#### WORK TO BE COMPLETED:
Everything from the first line of the data through the line with "1.1, 0, 0, 90)" is to be echoed exactly, minus the pictures.

* * *

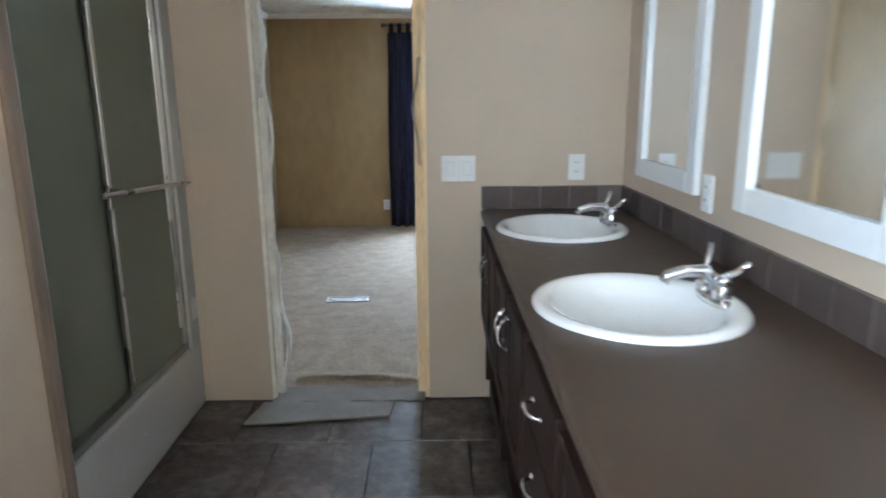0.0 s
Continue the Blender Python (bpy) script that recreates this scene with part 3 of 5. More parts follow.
for i, (a0, a1, z0, z1) in enumerate([q for q in WIN_N if q[2] > 0]):
    window("window_%d" % (i + 1), a0, a1, z0, z1, 0.095, 1, "white-framed sash window full of bright daylight")
for i, (a0, a1, z0, z1) in enumerate(WIN_S):
    window("window_%d" % (i + 7), a0, a1, z0, z1, SY - 0.095, -1, "white-framed sash window full of bright daylight")
window("window_9", -0.45, 0.45, 1.1, 2.1, 0.0, 1, "white-framed bathroom window").matrix_world = pose(SHOWER_X - 0.06, -8.75, 1.1, 0, 0, 90)


# ---- doors ----
def panel_door(name, w, h, t, m, label, rows, hinge_side, knob_z=0.93, lite=False, cols=2):
    """A moulded door: slab from x = 0 to w, its room face at y = 0, thickness t behind it."""
    d = thing(name, m, label, "door")
    tagged(d, kind="structure")
    if lite:
        core = boxes((0.002, w - 0.002, 0.012, t - 0.012, 0.002, 1.56))
        half = [(w / 2 - 0.30 * math.cos(a), 1.605 + 0.255 * math.sin(a)) for a in (math.pi * i / 24 for i in range(25))]
        for y0, y1 in ((0.0, t),):
            prism(core, [(0, 1.52), (w, 1.52), (w, 1.605), (0, 1.605)], "y", y0, y1)
            prism(core, [(0, 1.605)] + half[:13] + [(w / 2, h), (0, h)], "y", y0, y1)
            prism(core, half[12:] + [(w, 1.605), (w, h), (w / 2, h)], "y", y0, y1)
    else:
        core = boxes((0.002, w - 0.002, 0.012, t - 0.012, 0.002, h - 0.002))
    part("core", core, M["door_white"], d)
    st, mul = 0.105 * w / 0.76 + 0.005, 0.10 * w / 0.76
    pw = (w - 2 * st - mul * (cols - 1)) / cols
    fr = bmesh.new()
    for y0, y1 in ((0.0, 0.0125), (t - 0.0125, t)):
        top = 1.52 if lite else h
        box(fr, 0, st, y0, y1, 0, top, 0.004)
        box(fr, w - st, w, y0, y1, 0, top, 0.004)
        edges = [0.0] + [v for r in rows for v in r] + [top]
        for z0, z1 in zip(edges[::2], edges[1::2]):
            box(fr, st - 0.001, w - st + 0.001, y0, y1, z0, z1, 0.004)
        for z0, z1 in rows:
            box(fr, st + pw, st + pw + mul, y0, y1, z0 - 0.001, z1 + 0.001, 0.004)
    box(fr, 0, 0.003, 0.002, t - 0.002, 0, top)
    box(fr, w - 0.003, w, 0.002, t - 0.002, 0, top)
    part("stiles_and_rails", fr, M["door_white"], d)
    for z0, z1 in rows:
        for c in range(cols):
            x0 = st + c * (pw + mul)
            for y, s in ((0.0115, -1), (t - 0.0115, 1)):
                pb = bmesh.new()
                a, b = 0.010, 0.036
                lo = [pb.verts.new((x, y, z)) for x, z in ((x0 + a, z0 + a), (x0 + pw - a, z0 + a), (x0 + pw - a, z1 - a), (x0 + a, z1 - a))]
                hi = [pb.verts.new((x, y + s * 0.0095, z)) for x, z in ((x0 + b, z0 + b), (x0 + pw - b, z0 + b), (x0 + pw - b, z1 - b), (x0 + b, z1 - b))]
                pb.faces.new(hi)
                for i in range(4):
                    pb.faces.new((lo[i], lo[(i + 1) % 4], hi[(i + 1) % 4], hi[i]))
                bmesh.ops.recalc_face_normals(pb, faces=pb.faces)
                if s > 0 and pb.faces[0].normal.y < 0 or s < 0 and pb.faces[0].normal.y > 0:
                    bmesh.ops.reverse_faces(pb, faces=pb.faces)
                part("panel", pb, M["door_white"], d)
    kx = 0.062 if hinge_side == "right" else w - 0.062
    for y, s in ((0, -1), (t, 1)):
        kb = bmesh.new()
        turned(kb, [(0.032, 0), (0.033, 0.004), (0.028, 0.008), (0.012, 0.012), (0.011, 0.03), (0.022, 0.036), (0.027, 0.046),
                    (0.026, 0.056), (0.016, 0.062), (0.006, 0.0625)], pose(kx, y, knob_z, 90 * (1 if s < 0 else -1)), 20)
        part("door_knob", kb, M["knob"], d, "satin nickel door knob", smooth=True)
    hx = w if hinge_side == "right" else 0.0
    for z in ((0.25, h / 2 + 0.03, h - 0.26) if lite else (0.25, h - 0.26)):
        hb = bmesh.new()
        turned(hb, [(0.005, -0.05), (0.007, -0.045), (0.007, 0.045), (0.005, 0.05)], pose(hx, -0.005, z), 10)
        box(hb, hx - 0.012, hx + 0.006, -0.002, 0.001, z - 0.04, z + 0.04)
        part("hinge", hb, M["dark_metal"] if lite else M["nickel"], d, "grey metal hinge")
    return d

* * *

#### IN RESPONSE:
0.0 s
Continue the Blender Python (bpy) script that recreates this scene with part 3 of 5. More parts follow.
for i, (a0, a1, z0, z1) in enumerate([q for q in WIN_N if q[2] > 0]):
    window("window_%d" % (i + 1), a0, a1, z0, z1, 0.095, 1, "white-framed sash window full of bright daylight")
for i, (a0, a1, z0, z1) in enumerate(WIN_S):
    window("window_%d" % (i + 7), a0, a1, z0, z1, SY - 0.095, -1, "white-framed sash window full of bright daylight")
window("window_9", -0.45, 0.45, 1.1, 2.1, 0.0, 1, "white-framed bathroom window").matrix_world = pose(SHOWER_X - 0.06, -8.75, 1.1, 0, 0, 90)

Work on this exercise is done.